On Tue, Sep 28, 2010 at 3:49 PM, Benoit Chesneau <[email protected]> wrote:
> On Tue, Sep 28, 2010 at 9:41 PM, Paul Davis <[email protected]> 
> wrote:
>
>>
>> What if the client doesn't have access to the arbitrarily chosen
>> address? There's no way that CouchDB can guess at all the possible
>> network configurations to try and make that choice. Even if a random
>> address works 99% of the time, why make a decision to break things for
>> the 1%? Even if we list multiple address the client is free to just
>> try the first one and have it work 99% of the time.
> indeed.
> So let' let the client doing the choice itself. I think that's indeed
> case where there will be more than one will be rare.

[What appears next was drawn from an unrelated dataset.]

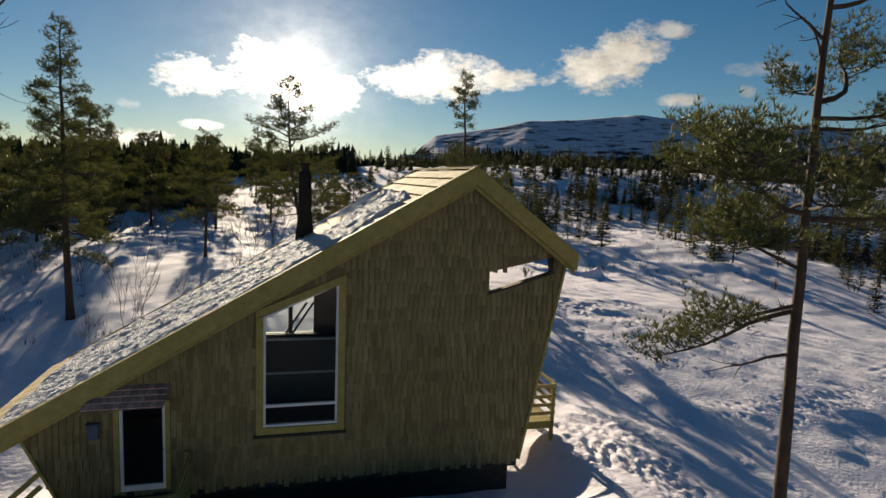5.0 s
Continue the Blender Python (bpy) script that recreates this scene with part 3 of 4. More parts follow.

Put all urls on
> different lines may be more "unix".
>

I'm confused, are you agreeing that we need all the address on the
file system now?

>>
>> I'm not sure what you mean by virtual hosting and different data or
>> what problems that might introduce.
>>
> was thinking to a vhost systeme àla apache
>
> [vhost]
> port = 5984
> bind_address = 127.0.0.1
> database_dir = /usr/local/var/lib/couchdb
> view_index_dir = /usr/local/var/lib/couchdb
> uri_file = /usr/local/var/lib/couchdb/couch.uri
>
> etc . one section per vhost. Just a thought.
>
> - benoit
>

Still confused. The basic premise of a vhost is to demultiplex
incoming requests (that share a single transport) and forward them to
separate resources. Ie, forwarding vhosts to different databases. If
each vhost had its own ip:port pair, they wouldn't be vhosts, just
hosts. And further, I don't think I'd be in favor of such a feature as
the technical debt seems a tad high for the benefit.